The system's cost function typically includes penalties reflecting deviation from user input, time-to-goal, or explicit safety constraints. Because the cost-to-go cannot be computed exactly due to the combinatorial explosion over possible future goal assignments, the optimal robot policy is always computed in expectation over the goal belief, with further approximations to ensure tractability.

2. Intent Prediction and Goal Inference

To predict the user’s intent, maximum entropy inverse optimal control (MaxEnt IOC) is leveraged: the probability of observing a given user trajectory $\xi$ under goal $g$ is

$p(\xi \mid g) \propto \exp(-C(\xi))$

where $C(\xi)$ is the cumulative cost evaluated along $\xi$ . The system recursively updates the goal belief using the likelihoods of the user’s recent actions, and exploits soft-min operators to efficiently approximate the likelihoods over a continuous control space: $V(x) = - \log \int \exp(-Q(x, u)) du$

$p_t(u \mid x, g) = \exp(V(x) - Q(x, u))$

The belief is used not just for goal selection but as direct input to planning—allowing the system to hedge across multiple plausible user goals during assistance.

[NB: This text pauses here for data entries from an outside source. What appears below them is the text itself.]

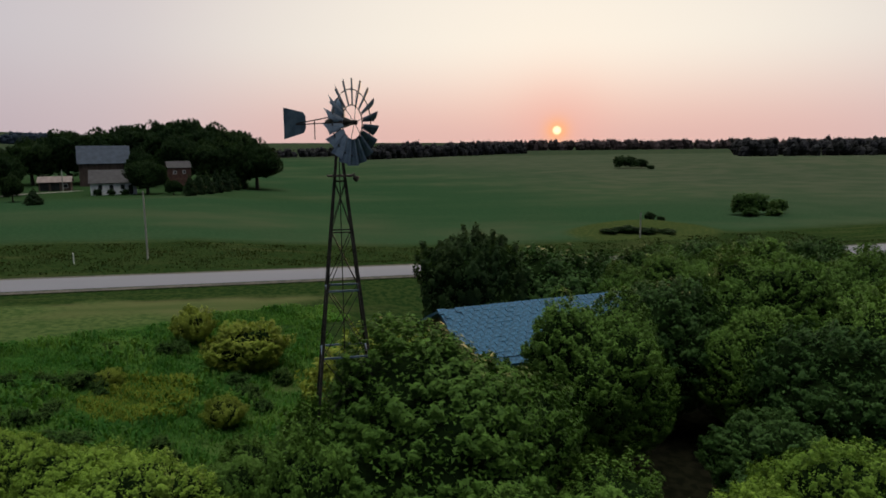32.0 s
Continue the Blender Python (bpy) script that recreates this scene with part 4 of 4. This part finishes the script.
def marker(x, y, tall=0.9):
    root = new("roadside_marker")
    root.location = (x, y, height(x, y))
    tagged(root, "small white marker post on the road verge", "marker post", "markers along the road")
    part("post", boxes("post", [((0, 0, tall / 2), (0.08, 0.06, tall), 0)], WHITE), root)
    part("cap", boxes("cap", [((0, 0, tall + 0.02), (0.11, 0.09, 0.05), 0)], WHITE), root)


for x, y in ((-38.2, 20.6), (-9.4, 24.5), (-60.5, 30.0), (-70.0, 34.0)):
    marker(x, y)


def dark_strip():
    """A strip of tall corn along the stubble field, beyond the drive."""
    rng = np.random.default_rng(8)
    found = []
    for r in np.arange(0, 9, 0.9):
        x = np.arange(-190, -54, 0.45)
        x = x + rng.normal(0, 0.2, len(x))
        found.append(np.stack([x, 74 + r + (x + 60) * -0.02 + rng.normal(0, 0.2, len(x))], 1))
    p = np.concatenate(found)
    corn("far_corn_strip", p[:, 0], p[:, 1], 5, 0, rng, "dark strip of tall corn beside the stubble field", 0.95, 1.6, mats=[CORN_DARK] * 4)


dark_strip()


def tufts(name, region, count, rng, tall, label, mat=GRASS, wide=0.045):
    """Grass blades over a region given as a function of two random numbers."""
    a, b = rng.random(count), rng.random(count)
    x, y = region(a, b)
    base = np.stack([x, y, ground(x, y) - 0.02], 1)
    size = tall * rng.uniform(0.5, 1.3, count) * (0.8 + 0.45 * np.sin(x * 0.8 + 1) * np.sin(y * 0.6) + 0.3 * np.sin(x * 2.3 + y) * np.sin(y * 1.9))
    v, q, t = blades(base, rng.uniform(0, 6.28, count), size, size * rng.uniform(0.2, 0.8, count), size * rng.uniform(0, 0.3, count), wide * rng.uniform(0.6, 1.4, count) * (size / tall + 0.4), rng)
    return tagged(new(name, mesh_of(name, v, [q, t], [mat], shade=True)), label, "grass", kind="stuff")


def grasses():
    rng = np.random.default_rng(15)
    tufts("tall_weeds", lambda a, b: (-18 + 15 * a, np.maximum(-47.5 + 0.3 * (1 - a), edge_of_corn(-18 + 15 * a)) + 0.2 + (3 + 7 * a) * b), 45000, rng, 0.6, "bright green tall weeds before the cabin", WEED_LIGHT, 0.06)

    def meadow(a, b):
        x = -11.5 + 19 * a
        return x, -31 + (35.0 + 0.484 * x) * b

    tufts("lush_weeds", meadow, 70000, rng, 0.36, "lush green weeds in the unmown meadow", WEED, 0.06)
    turn = lambda a, b: (-2.1 + 2.3 * np.sqrt(a) * np.cos(6.28 * b), -8.6 + 2.6 * np.sqrt(a) * np.sin(6.28 * b))
    tufts("yellow_grass", turn, 4500, rng, 0.4, "patch of yellowish grass among the weeds", YELLOW, 0.045)
    tufts("bright_grass", lambda a, b: (1.5 + 8 * a, 1.5 + 2.5 * a + 4.0 * b), 9000, rng, 0.2, "strip of bright green grass below the road", WEED_LIGHT, 0.05)
    tufts("verge_grass", lambda a, b: (-70 + 150 * a, 20.6 + 16 * b), 30000, rng, 0.15, "rough dark grass on the road verge", VERGE, 0.09)


grasses()
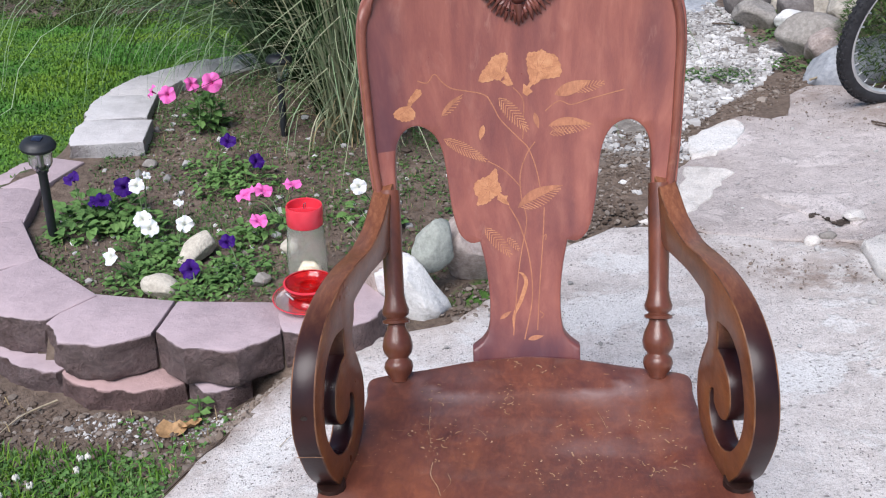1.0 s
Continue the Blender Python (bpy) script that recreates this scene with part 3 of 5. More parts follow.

3. Hindsight Optimization for Belief-Space Planning

Solving the full POMDP is intractable for real-time applications. The system uses “QMDP” or hindsight optimization, which assumes goal uncertainty will be resolved after the next action. Thus, the robot’s action-value function is: $Q(b, a, u) = \sum_g b(g) Q_g(x, a, u)$ where $Q_g$ is the cost-to-go under the (known) goal $g$ . The system therefore selects robot actions that minimize the expected cost-to-go across the entire distribution over goals, not just the single most likely one. In variants, if the robot “takes over”, planning assumes no further human control, i.e., $u_t = 0$ .

This contrasts with the common “predict-then-blend” approach, which commits to a single likely goal and blends its next action with the user’s input based on a confidence score. Hindsight optimization enables continuous, responsive assistance from the onset of the task.

4. User Study Findings: Performance and Control Trade-offs

Experimental evaluation on shared manipulation tasks (e.g., object grasping with a robot arm) found that the uncertainty-aware method using hindsight optimization led to:

Reduced task completion times: users finished tasks faster when the system helped for all likely goals.
Lower cumulative user input: less physical effort was required from the user.
Mixed subjective impressions: despite improved objective metrics, some users found the policy method to "take over" too much, leading to a decreased sense of control compared to the predict-then-blend approach, even if the robot never deviated from their inferred goal.

The table below highlights this tradeoff:

Method	Completion Time	User Input Effort	User Perceived Control
Hindsight Optimization	Lower	Lower	Lower
Predict-then-Blend	Higher	Higher	Higher

While hindsight optimization improves external efficiency measures, the perceived authority of the human is sometimes compromised—a crucial consideration in system usability and acceptance.

5. Trade-offs, Limitations, and Design Implications

The adoption of belief-distribution-based assistance mechanisms introduces an inherent trade-off between task efficiency and user satisfaction with respect to control authority. Key observations are:

Some users prefer to maintain higher personal control, even at the cost of less efficient task execution. For these users, a system that responds to the full goal belief can appear overly assertive.
Others are willing to adapt to a system that maximizes efficiency, learning to communicate their intent with minimal intervention.
System designers may need to personalize autonomy blending strategies, either explicitly allowing users to tune their preferred autonomy level or by adaptively learning blending weights from user feedback.

Future directions include embedding user preference models within the cost function, or enabling dynamic arbitration between autonomy and teleoperation depending on real-time measures of user confidence, task progress, or saliency of perceived control.

6. Broader Impact and Current Research Directions

The uncertainty-aware shared autonomy framework, by explicitly modeling the belief over user goals and using this distribution to optimize assistance, has been foundational in subsequent research for both manipulation and navigation. Featured variants include:

Generalization to human-robot teaming (Javdani et al., 2017)
Robustness to model misspecification and intent misspecification (Zurek et al., 2021)
Quantitative system-level robustness evaluation (Deglurkar et al., 15 Oct 2024)
Extension to risk-averse planning in dynamic, multi-agent, and safety-critical domains (Naghshvar et al., 2018, Zhang et al., 1 Nov 2024, Yu et al., 26 May 2025)

The QMDP-based approach is now a reference design choice for shared autonomy applications in the presence of intent ambiguity, especially when user oversight and rapid adaptation to user intent are required alongside robust, real-time robot behavior.

7. Summary

Uncertainty-aware shared autonomy systems fuse user input and robot planning in a Bayesian framework, modeling user intent as latent, maintaining an updated belief over possible goals, and employing approximation (QMDP/hindsight optimization) for belief-space planning to select robot actions that minimize expected cost. Experiments show improvements in efficiency and user effort, while exposing crucial design trade-offs regarding perceived control. Subsequent research continues to refine arbitration strategies, intent inference, and robustness, often with user satisfaction as an explicit objective alongside task performance.